╔══

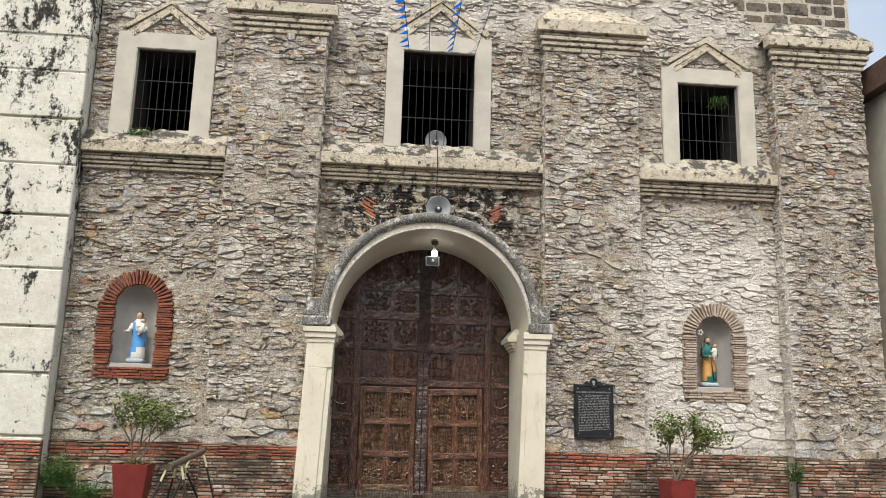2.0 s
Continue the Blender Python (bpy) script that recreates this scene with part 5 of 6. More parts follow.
# donation plate on the portal's side
don = thing("notice_plate", Matrix.Translation((-0.741, 17.36, 1.5)) @ Matrix.Rotation(radians(90.2), 4, "Z"), "grey painted donation notice on the cream jamb", "notice")
part("plate", boxed(-0.17, 0.17, -0.003, 0.004, -0.18, 0.18, bevel=0.001), NOTICE, don)
for text, size, z in (("DONATED BY", 0.075, 0.12), ("PEDRO B. SOBREO SR.", 0.07, 0.0), ("DEC.16.1995", 0.055, -0.13)):
    tall = Matrix.Translation((0, -0.0045, z)) @ UPRIGHT @ Matrix.Diagonal((0.56 if len(text) > 12 else 0.66, 1.0, 1.0, 1.0))
    tagged(writing(text, size, NOTICE_INK, don, tall, bold=0.0008), kind="stuff")


# loudspeakers
def horn(place, r, ln, label):
    h = thing("horn_speaker", place, label, "loudspeaker")
    bm = bmesh.new()
    n = 28
    prof = [(r, 0.0), (r * 1.03, 0.01), (r * 0.96, 0.03), (r * 0.6, ln * 0.4), (r * 0.38, ln * 0.7), (r * 0.36, ln), (0.02, ln)]
    lathe(bm, prof, n, closed=False)
    bmesh.ops.transform(bm, matrix=Matrix.Rotation(-math.pi / 2, 4, "X"), verts=bm.verts[:])
    part("bell", bm, GREY_METAL, h, smooth=True)
    bm = bmesh.new()
    lathe(bm, [(r * 0.97, 0.004), (r * 0.8, 0.06), (r * 0.5, ln * 0.35), (r * 0.3, ln * 0.55), (0.01, ln * 0.56)], n, closed=False)
    bmesh.ops.transform(bm, matrix=Matrix.Rotation(-math.pi / 2, 4, "X"), verts=bm.verts[:])
    bmesh.ops.reverse_faces(bm, faces=bm.faces[:])
    part("inner_flare", bm, GREY_METAL, h, smooth=True)
    bm = bmesh.new()
    lathe(bm, [(r * 0.3, 0.0), (r * 0.27, 0.08), (r * 0.1, 0.12)], 16)
    bmesh.ops.transform(bm, matrix=Matrix.Translation((0, 0.17 * ln, -0.02)) @ Matrix.Rotation(-math.pi / 2, 4, "X"), verts=bm.verts[:])
    part("throat", bm, HORN_SHADE, h, "dark horn throat", smooth=True)
    bm = bmesh.new()
    ball(bm, (0, 0.1 * ln, 0), r * 0.12)
    part("centre_plug", bm, WHITE_PLASTIC, h)
    bm = bmesh.new()
    rod(bm, (0, ln * 0.8, 0), (0, ln * 1.9, -0.05), 0.012)
    part("bracket", bm, IRON, h)
    return h


horn(look((0.95, 16.38, 4.86), (0.95, 17.4, 5.06)) @ Matrix.Rotation(-math.pi / 2, 4, "X"), 0.205, 0.3, "round grey horn loudspeaker over the portal arch")
horn(look((0.93, 17.27, 6.36), (0.93, 18.2, 6.5)) @ Matrix.Rotation(-math.pi / 2, 4, "X"), 0.2, 0.24, "round grey horn loudspeaker behind the window bars")
wire = thing("speaker_wire", (0, 0, 0), "thin black wire between the two loudspeakers", "cable")
bm = bmesh.new()
pts = [(0.93, 17.3, 6.2), (0.93, 16.9, 6.14), (0.93, 16.66, 5.89), (0.93, 16.66, 5.4), (0.95, 16.9, 5.3), (0.95, 16.9, 5.1), (0.95, 16.6, 4.95)]
for a, b in zip(pts, pts[1:]):
    rod(bm, a, b, 0.009, n=6)
part("strand", bm, CABLE, wire)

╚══

DIRECTIONS:
Transcribe all the lines above exactly, apart from the pictures.

TASK RESPONSE:
2.0 s
Continue the Blender Python (bpy) script that recreates this scene with part 5 of 6. More parts follow.
# donation plate on the portal's side
don = thing("notice_plate", Matrix.Translation((-0.741, 17.36, 1.5)) @ Matrix.Rotation(radians(90.2), 4, "Z"), "grey painted donation notice on the cream jamb", "notice")
part("plate", boxed(-0.17, 0.17, -0.003, 0.004, -0.18, 0.18, bevel=0.001), NOTICE, don)
for text, size, z in (("DONATED BY", 0.075, 0.12), ("PEDRO B. SOBREO SR.", 0.07, 0.0), ("DEC.16.1995", 0.055, -0.13)):
    tall = Matrix.Translation((0, -0.0045, z)) @ UPRIGHT @ Matrix.Diagonal((0.56 if len(text) > 12 else 0.66, 1.0, 1.0, 1.0))
    tagged(writing(text, size, NOTICE_INK, don, tall, bold=0.0008), kind="stuff")


# loudspeakers
def horn(place, r, ln, label):
    h = thing("horn_speaker", place, label, "loudspeaker")
    bm = bmesh.new()
    n = 28
    prof = [(r, 0.0), (r * 1.03, 0.01), (r * 0.96, 0.03), (r * 0.6, ln * 0.4), (r * 0.38, ln * 0.7), (r * 0.36, ln), (0.02, ln)]
    lathe(bm, prof, n, closed=False)
    bmesh.ops.transform(bm, matrix=Matrix.Rotation(-math.pi / 2, 4, "X"), verts=bm.verts[:])
    part("bell", bm, GREY_METAL, h, smooth=True)
    bm = bmesh.new()
    lathe(bm, [(r * 0.97, 0.004), (r * 0.8, 0.06), (r * 0.5, ln * 0.35), (r * 0.3, ln * 0.55), (0.01, ln * 0.56)], n, closed=False)
    bmesh.ops.transform(bm, matrix=Matrix.Rotation(-math.pi / 2, 4, "X"), verts=bm.verts[:])
    bmesh.ops.reverse_faces(bm, faces=bm.faces[:])
    part("inner_flare", bm, GREY_METAL, h, smooth=True)
    bm = bmesh.new()
    lathe(bm, [(r * 0.3, 0.0), (r * 0.27, 0.08), (r * 0.1, 0.12)], 16)
    bmesh.ops.transform(bm, matrix=Matrix.Translation((0, 0.17 * ln, -0.02)) @ Matrix.Rotation(-math.pi / 2, 4, "X"), verts=bm.verts[:])
    part("throat", bm, HORN_SHADE, h, "dark horn throat", smooth=True)
    bm = bmesh.new()
    ball(bm, (0, 0.1 * ln, 0), r * 0.12)
    part("centre_plug", bm, WHITE_PLASTIC, h)
    bm = bmesh.new()
    rod(bm, (0, ln * 0.8, 0), (0, ln * 1.9, -0.05), 0.012)
    part("bracket", bm, IRON, h)
    return h


horn(look((0.95, 16.38, 4.86), (0.95, 17.4, 5.06)) @ Matrix.Rotation(-math.pi / 2, 4, "X"), 0.205, 0.3, "round grey horn loudspeaker over the portal arch")
horn(look((0.93, 17.27, 6.36), (0.93, 18.2, 6.5)) @ Matrix.Rotation(-math.pi / 2, 4, "X"), 0.2, 0.24, "round grey horn loudspeaker behind the window bars")
wire = thing("speaker_wire", (0, 0, 0), "thin black wire between the two loudspeakers", "cable")
bm = bmesh.new()
pts = [(0.93, 17.3, 6.2), (0.93, 16.9, 6.14), (0.93, 16.66, 5.89), (0.93, 16.66, 5.4), (0.95, 16.9, 5.3), (0.95, 16.9, 5.1), (0.95, 16.6, 4.95)]
for a, b in zip(pts, pts[1:]):
    rod(bm, a, b, 0.009, n=6)
part("strand", bm, CABLE, wire)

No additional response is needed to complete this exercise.